→ **Brief**:
In this exercise, return the whole listing exactly, excluding any images.

→ **Source excerpt**:

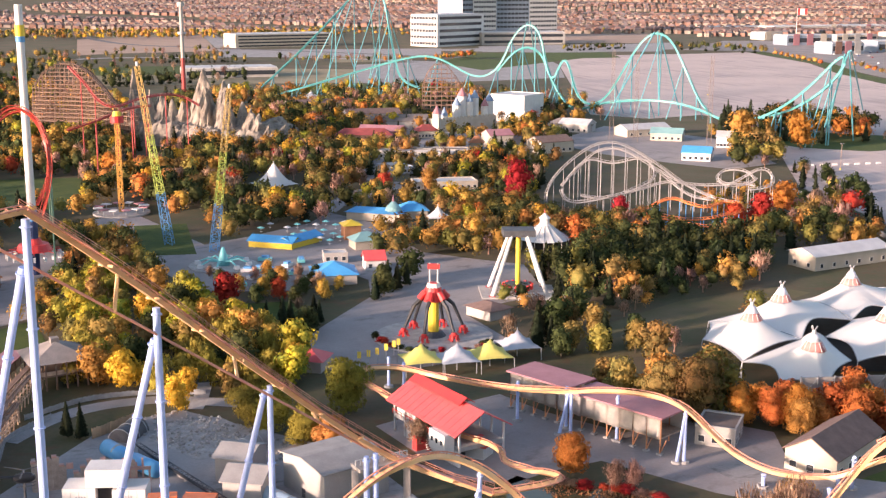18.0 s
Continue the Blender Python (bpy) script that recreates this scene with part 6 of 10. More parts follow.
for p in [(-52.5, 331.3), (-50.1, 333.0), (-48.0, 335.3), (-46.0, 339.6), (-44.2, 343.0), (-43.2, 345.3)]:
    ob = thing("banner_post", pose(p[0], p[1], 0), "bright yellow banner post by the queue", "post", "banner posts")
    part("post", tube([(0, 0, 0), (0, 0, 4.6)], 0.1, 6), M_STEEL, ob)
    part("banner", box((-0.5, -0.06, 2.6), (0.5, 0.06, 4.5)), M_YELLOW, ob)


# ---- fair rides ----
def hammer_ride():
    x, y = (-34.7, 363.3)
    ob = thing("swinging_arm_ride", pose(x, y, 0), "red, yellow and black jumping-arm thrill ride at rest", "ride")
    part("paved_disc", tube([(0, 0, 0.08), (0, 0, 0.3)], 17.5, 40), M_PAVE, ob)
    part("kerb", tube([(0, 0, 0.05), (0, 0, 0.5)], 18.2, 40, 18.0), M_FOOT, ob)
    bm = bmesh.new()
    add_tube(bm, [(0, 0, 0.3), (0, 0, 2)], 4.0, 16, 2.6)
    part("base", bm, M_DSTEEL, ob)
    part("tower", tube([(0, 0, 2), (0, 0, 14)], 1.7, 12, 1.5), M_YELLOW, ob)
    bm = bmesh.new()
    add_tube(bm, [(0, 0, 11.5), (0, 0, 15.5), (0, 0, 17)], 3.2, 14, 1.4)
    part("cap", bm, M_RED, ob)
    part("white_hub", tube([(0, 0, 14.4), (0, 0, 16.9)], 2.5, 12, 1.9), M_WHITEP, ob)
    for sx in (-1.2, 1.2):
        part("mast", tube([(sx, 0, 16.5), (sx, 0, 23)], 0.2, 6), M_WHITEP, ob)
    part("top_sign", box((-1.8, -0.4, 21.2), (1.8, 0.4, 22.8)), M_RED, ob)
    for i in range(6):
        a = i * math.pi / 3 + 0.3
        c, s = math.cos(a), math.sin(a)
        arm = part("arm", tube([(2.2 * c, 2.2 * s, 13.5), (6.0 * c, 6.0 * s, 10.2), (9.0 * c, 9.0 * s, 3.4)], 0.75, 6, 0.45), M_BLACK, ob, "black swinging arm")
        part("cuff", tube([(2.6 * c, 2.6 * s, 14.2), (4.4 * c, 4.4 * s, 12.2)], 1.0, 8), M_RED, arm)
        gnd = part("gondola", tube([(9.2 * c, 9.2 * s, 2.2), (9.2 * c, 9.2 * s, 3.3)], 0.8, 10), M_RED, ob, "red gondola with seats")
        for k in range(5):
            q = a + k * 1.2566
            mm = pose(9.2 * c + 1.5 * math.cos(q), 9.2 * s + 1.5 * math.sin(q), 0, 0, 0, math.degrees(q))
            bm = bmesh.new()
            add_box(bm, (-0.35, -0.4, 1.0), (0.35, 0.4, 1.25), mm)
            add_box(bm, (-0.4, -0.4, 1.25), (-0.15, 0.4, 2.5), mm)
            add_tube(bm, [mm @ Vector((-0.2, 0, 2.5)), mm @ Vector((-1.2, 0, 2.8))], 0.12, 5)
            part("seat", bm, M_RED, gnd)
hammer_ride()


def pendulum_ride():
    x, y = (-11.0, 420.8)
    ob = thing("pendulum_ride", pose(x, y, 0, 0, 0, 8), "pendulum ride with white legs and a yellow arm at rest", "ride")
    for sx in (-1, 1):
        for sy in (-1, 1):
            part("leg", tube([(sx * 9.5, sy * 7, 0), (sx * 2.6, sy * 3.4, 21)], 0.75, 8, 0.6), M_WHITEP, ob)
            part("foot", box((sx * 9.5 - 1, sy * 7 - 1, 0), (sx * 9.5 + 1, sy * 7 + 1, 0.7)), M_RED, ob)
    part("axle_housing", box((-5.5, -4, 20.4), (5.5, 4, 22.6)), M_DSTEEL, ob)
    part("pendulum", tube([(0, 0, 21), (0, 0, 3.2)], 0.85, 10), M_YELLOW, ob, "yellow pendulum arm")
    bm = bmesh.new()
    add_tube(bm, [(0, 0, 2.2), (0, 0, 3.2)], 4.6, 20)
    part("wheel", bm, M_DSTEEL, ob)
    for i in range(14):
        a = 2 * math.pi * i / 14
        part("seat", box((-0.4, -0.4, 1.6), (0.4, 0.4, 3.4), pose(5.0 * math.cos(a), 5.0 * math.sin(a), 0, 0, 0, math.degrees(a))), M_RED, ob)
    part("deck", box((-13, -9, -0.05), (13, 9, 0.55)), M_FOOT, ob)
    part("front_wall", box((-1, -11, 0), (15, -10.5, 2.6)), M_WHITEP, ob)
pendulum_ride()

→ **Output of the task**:
18.0 s
Continue the Blender Python (bpy) script that recreates this scene with part 6 of 10. More parts follow.
for p in [(-52.5, 331.3), (-50.1, 333.0), (-48.0, 335.3), (-46.0, 339.6), (-44.2, 343.0), (-43.2, 345.3)]:
    ob = thing("banner_post", pose(p[0], p[1], 0), "bright yellow banner post by the queue", "post", "banner posts")
    part("post", tube([(0, 0, 0), (0, 0, 4.6)], 0.1, 6), M_STEEL, ob)
    part("banner", box((-0.5, -0.06, 2.6), (0.5, 0.06, 4.5)), M_YELLOW, ob)


# ---- fair rides ----
def hammer_ride():
    x, y = (-34.7, 363.3)
    ob = thing("swinging_arm_ride", pose(x, y, 0), "red, yellow and black jumping-arm thrill ride at rest", "ride")
    part("paved_disc", tube([(0, 0, 0.08), (0, 0, 0.3)], 17.5, 40), M_PAVE, ob)
    part("kerb", tube([(0, 0, 0.05), (0, 0, 0.5)], 18.2, 40, 18.0), M_FOOT, ob)
    bm = bmesh.new()
    add_tube(bm, [(0, 0, 0.3), (0, 0, 2)], 4.0, 16, 2.6)
    part("base", bm, M_DSTEEL, ob)
    part("tower", tube([(0, 0, 2), (0, 0, 14)], 1.7, 12, 1.5), M_YELLOW, ob)
    bm = bmesh.new()
    add_tube(bm, [(0, 0, 11.5), (0, 0, 15.5), (0, 0, 17)], 3.2, 14, 1.4)
    part("cap", bm, M_RED, ob)
    part("white_hub", tube([(0, 0, 14.4), (0, 0, 16.9)], 2.5, 12, 1.9), M_WHITEP, ob)
    for sx in (-1.2, 1.2):
        part("mast", tube([(sx, 0, 16.5), (sx, 0, 23)], 0.2, 6), M_WHITEP, ob)
    part("top_sign", box((-1.8, -0.4, 21.2), (1.8, 0.4, 22.8)), M_RED, ob)
    for i in range(6):
        a = i * math.pi / 3 + 0.3
        c, s = math.cos(a), math.sin(a)
        arm = part("arm", tube([(2.2 * c, 2.2 * s, 13.5), (6.0 * c, 6.0 * s, 10.2), (9.0 * c, 9.0 * s, 3.4)], 0.75, 6, 0.45), M_BLACK, ob, "black swinging arm")
        part("cuff", tube([(2.6 * c, 2.6 * s, 14.2), (4.4 * c, 4.4 * s, 12.2)], 1.0, 8), M_RED, arm)
        gnd = part("gondola", tube([(9.2 * c, 9.2 * s, 2.2), (9.2 * c, 9.2 * s, 3.3)], 0.8, 10), M_RED, ob, "red gondola with seats")
        for k in range(5):
            q = a + k * 1.2566
            mm = pose(9.2 * c + 1.5 * math.cos(q), 9.2 * s + 1.5 * math.sin(q), 0, 0, 0, math.degrees(q))
            bm = bmesh.new()
            add_box(bm, (-0.35, -0.4, 1.0), (0.35, 0.4, 1.25), mm)
            add_box(bm, (-0.4, -0.4, 1.25), (-0.15, 0.4, 2.5), mm)
            add_tube(bm, [mm @ Vector((-0.2, 0, 2.5)), mm @ Vector((-1.2, 0, 2.8))], 0.12, 5)
            part("seat", bm, M_RED, gnd)
hammer_ride()


def pendulum_ride():
    x, y = (-11.0, 420.8)
    ob = thing("pendulum_ride", pose(x, y, 0, 0, 0, 8), "pendulum ride with white legs and a yellow arm at rest", "ride")
    for sx in (-1, 1):
        for sy in (-1, 1):
            part("leg", tube([(sx * 9.5, sy * 7, 0), (sx * 2.6, sy * 3.4, 21)], 0.75, 8, 0.6), M_WHITEP, ob)
            part("foot", box((sx * 9.5 - 1, sy * 7 - 1, 0), (sx * 9.5 + 1, sy * 7 + 1, 0.7)), M_RED, ob)
    part("axle_housing", box((-5.5, -4, 20.4), (5.5, 4, 22.6)), M_DSTEEL, ob)
    part("pendulum", tube([(0, 0, 21), (0, 0, 3.2)], 0.85, 10), M_YELLOW, ob, "yellow pendulum arm")
    bm = bmesh.new()
    add_tube(bm, [(0, 0, 2.2), (0, 0, 3.2)], 4.6, 20)
    part("wheel", bm, M_DSTEEL, ob)
    for i in range(14):
        a = 2 * math.pi * i / 14
        part("seat", box((-0.4, -0.4, 1.6), (0.4, 0.4, 3.4), pose(5.0 * math.cos(a), 5.0 * math.sin(a), 0, 0, 0, math.degrees(a))), M_RED, ob)
    part("deck", box((-13, -9, -0.05), (13, 9, 0.55)), M_FOOT, ob)
    part("front_wall", box((-1, -11, 0), (15, -10.5, 2.6)), M_WHITEP, ob)
pendulum_ride()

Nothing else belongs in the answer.